:: Supplied material ::
>>>
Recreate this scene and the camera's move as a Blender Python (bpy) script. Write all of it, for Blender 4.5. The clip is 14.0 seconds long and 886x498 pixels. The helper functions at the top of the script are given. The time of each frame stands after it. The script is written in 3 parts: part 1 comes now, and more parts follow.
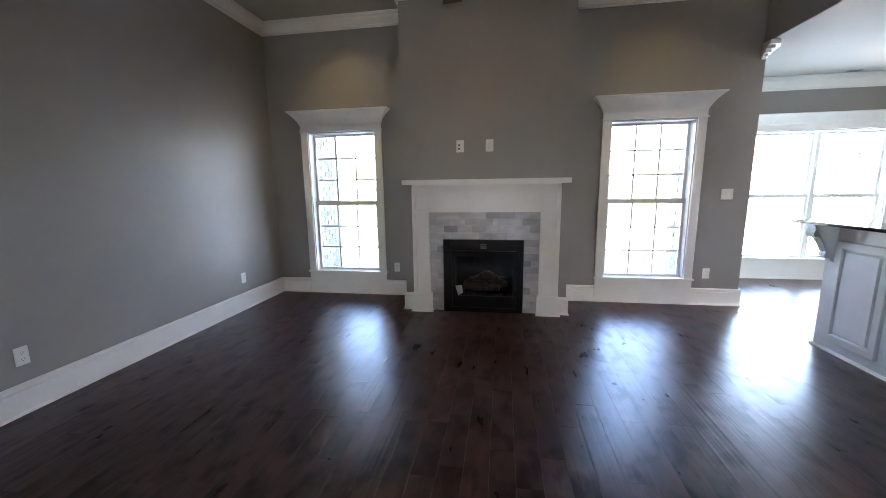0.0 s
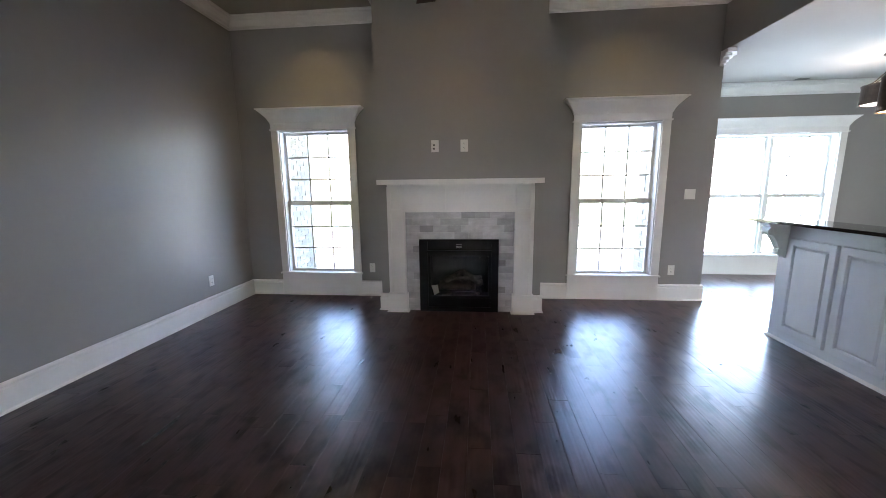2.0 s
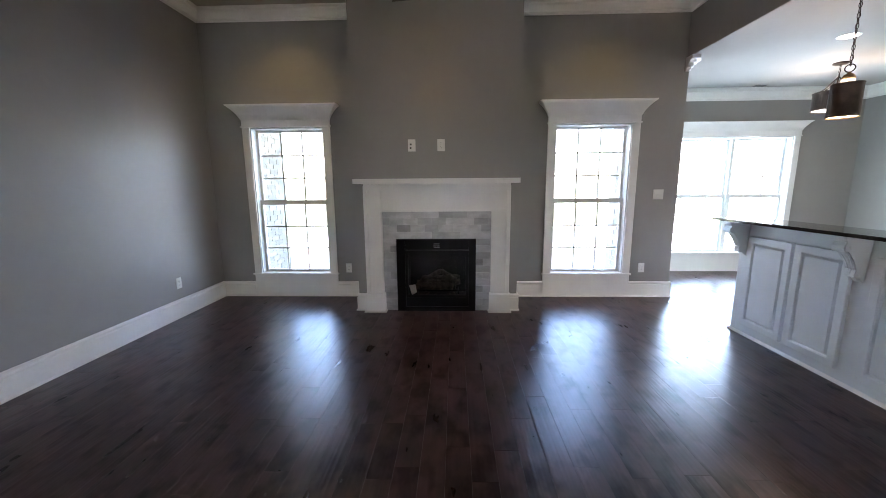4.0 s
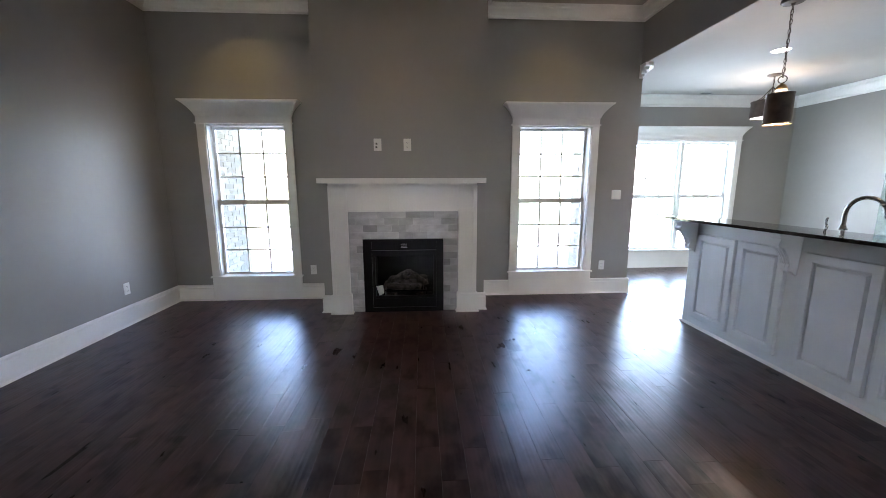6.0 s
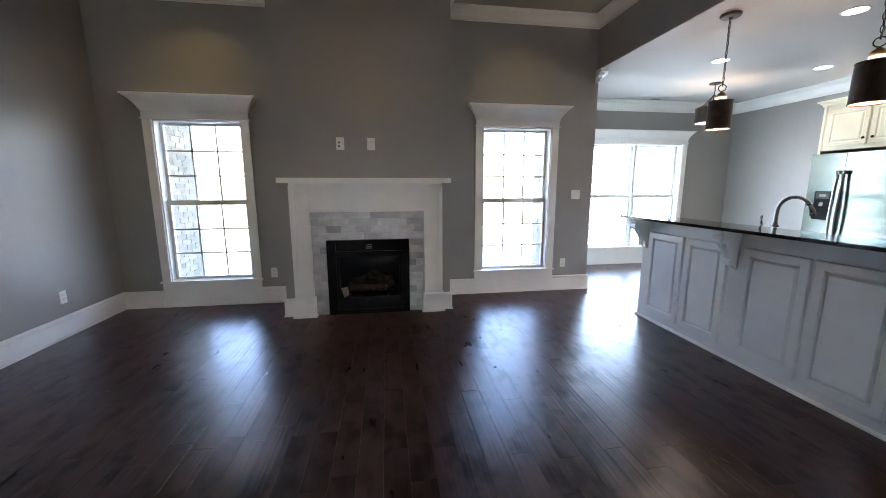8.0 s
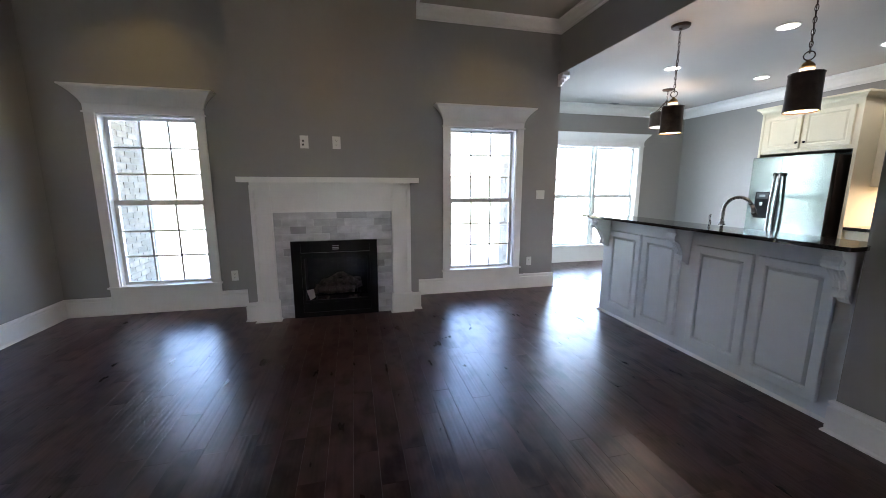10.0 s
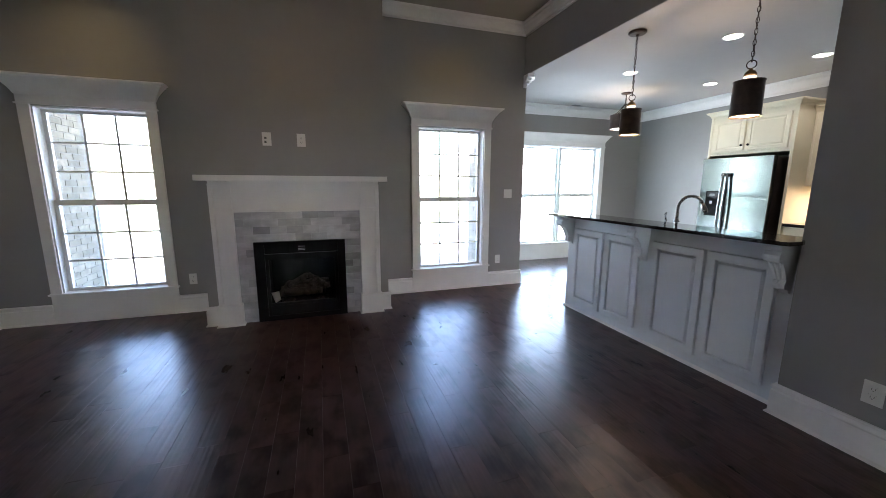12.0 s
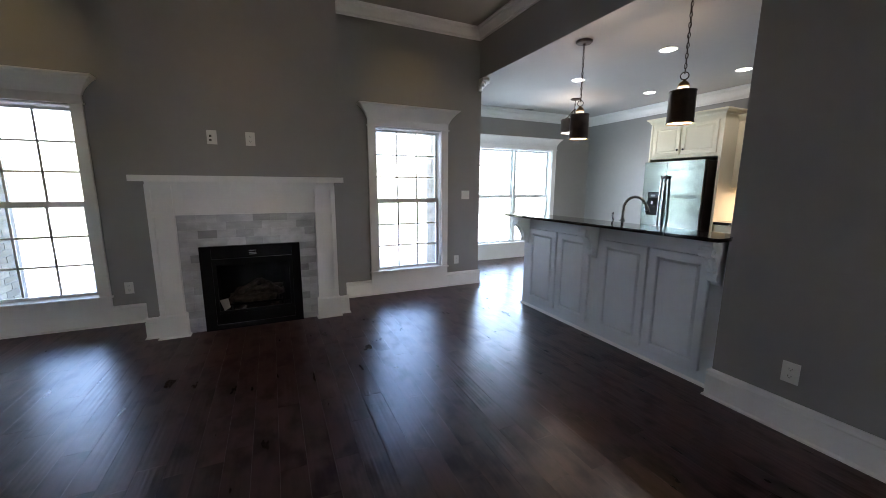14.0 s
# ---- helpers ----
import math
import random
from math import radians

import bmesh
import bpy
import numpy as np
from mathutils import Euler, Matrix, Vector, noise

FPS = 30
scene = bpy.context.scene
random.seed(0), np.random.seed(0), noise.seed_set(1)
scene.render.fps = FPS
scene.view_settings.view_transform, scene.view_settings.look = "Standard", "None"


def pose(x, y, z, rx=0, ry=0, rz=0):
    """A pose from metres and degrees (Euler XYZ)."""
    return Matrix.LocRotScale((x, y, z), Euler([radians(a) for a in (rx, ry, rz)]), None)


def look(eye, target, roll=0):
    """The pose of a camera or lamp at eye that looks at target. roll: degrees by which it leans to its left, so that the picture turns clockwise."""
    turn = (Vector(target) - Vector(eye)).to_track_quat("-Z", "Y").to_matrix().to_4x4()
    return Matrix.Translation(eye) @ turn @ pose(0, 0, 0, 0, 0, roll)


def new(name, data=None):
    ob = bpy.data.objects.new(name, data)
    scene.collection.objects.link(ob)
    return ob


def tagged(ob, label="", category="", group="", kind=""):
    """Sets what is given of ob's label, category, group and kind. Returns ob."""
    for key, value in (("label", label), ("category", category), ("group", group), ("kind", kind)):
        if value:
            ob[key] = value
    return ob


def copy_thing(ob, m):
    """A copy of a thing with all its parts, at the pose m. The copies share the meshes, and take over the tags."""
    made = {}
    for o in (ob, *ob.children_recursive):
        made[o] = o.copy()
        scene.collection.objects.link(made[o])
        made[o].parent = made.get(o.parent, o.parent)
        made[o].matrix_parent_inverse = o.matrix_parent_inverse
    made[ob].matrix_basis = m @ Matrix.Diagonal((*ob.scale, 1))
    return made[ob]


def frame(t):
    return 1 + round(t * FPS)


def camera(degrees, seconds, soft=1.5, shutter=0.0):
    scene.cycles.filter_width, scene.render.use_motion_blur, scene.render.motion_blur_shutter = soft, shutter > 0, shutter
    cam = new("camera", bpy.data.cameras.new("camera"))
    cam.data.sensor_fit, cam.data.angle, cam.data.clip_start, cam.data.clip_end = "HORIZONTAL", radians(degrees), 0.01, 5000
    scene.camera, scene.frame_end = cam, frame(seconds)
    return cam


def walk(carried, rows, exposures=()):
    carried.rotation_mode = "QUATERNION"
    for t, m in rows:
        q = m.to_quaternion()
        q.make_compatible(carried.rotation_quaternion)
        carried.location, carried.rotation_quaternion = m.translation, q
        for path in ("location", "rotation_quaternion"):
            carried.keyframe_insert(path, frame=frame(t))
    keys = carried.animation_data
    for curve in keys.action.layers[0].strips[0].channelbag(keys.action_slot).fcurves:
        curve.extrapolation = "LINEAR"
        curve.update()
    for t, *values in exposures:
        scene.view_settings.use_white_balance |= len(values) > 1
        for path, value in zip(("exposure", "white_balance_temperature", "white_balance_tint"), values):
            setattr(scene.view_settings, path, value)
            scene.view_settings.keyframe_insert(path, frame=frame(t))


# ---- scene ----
<<<
:: Given request ::
Pictures are excluded; extract exactly the lines from the start of the data through the line that holds "turn = (Vector(target)", both ends included.

:: Solved problem ::
Recreate this scene and the camera's move as a Blender Python (bpy) script. Write all of it, for Blender 4.5. The clip is 14.0 seconds long and 886x498 pixels. The helper functions at the top of the script are given. The time of each frame stands after it. The script is written in 3 parts: part 1 comes now, and more parts follow.
0.0 s
2.0 s
4.0 s
6.0 s
8.0 s
10.0 s
12.0 s
14.0 s
# ---- helpers ----
import math
import random
from math import radians

import bmesh
import bpy
import numpy as np
from mathutils import Euler, Matrix, Vector, noise

FPS = 30
scene = bpy.context.scene
random.seed(0), np.random.seed(0), noise.seed_set(1)
scene.render.fps = FPS
scene.view_settings.view_transform, scene.view_settings.look = "Standard", "None"


def pose(x, y, z, rx=0, ry=0, rz=0):
    """A pose from metres and degrees (Euler XYZ)."""
    return Matrix.LocRotScale((x, y, z), Euler([radians(a) for a in (rx, ry, rz)]), None)


def look(eye, target, roll=0):
    """The pose of a camera or lamp at eye that looks at target. roll: degrees by which it leans to its left, so that the picture turns clockwise."""
    turn = (Vector(target) - Vector(eye)).to_track_quat("-Z", "Y").to_matrix().to_4x4()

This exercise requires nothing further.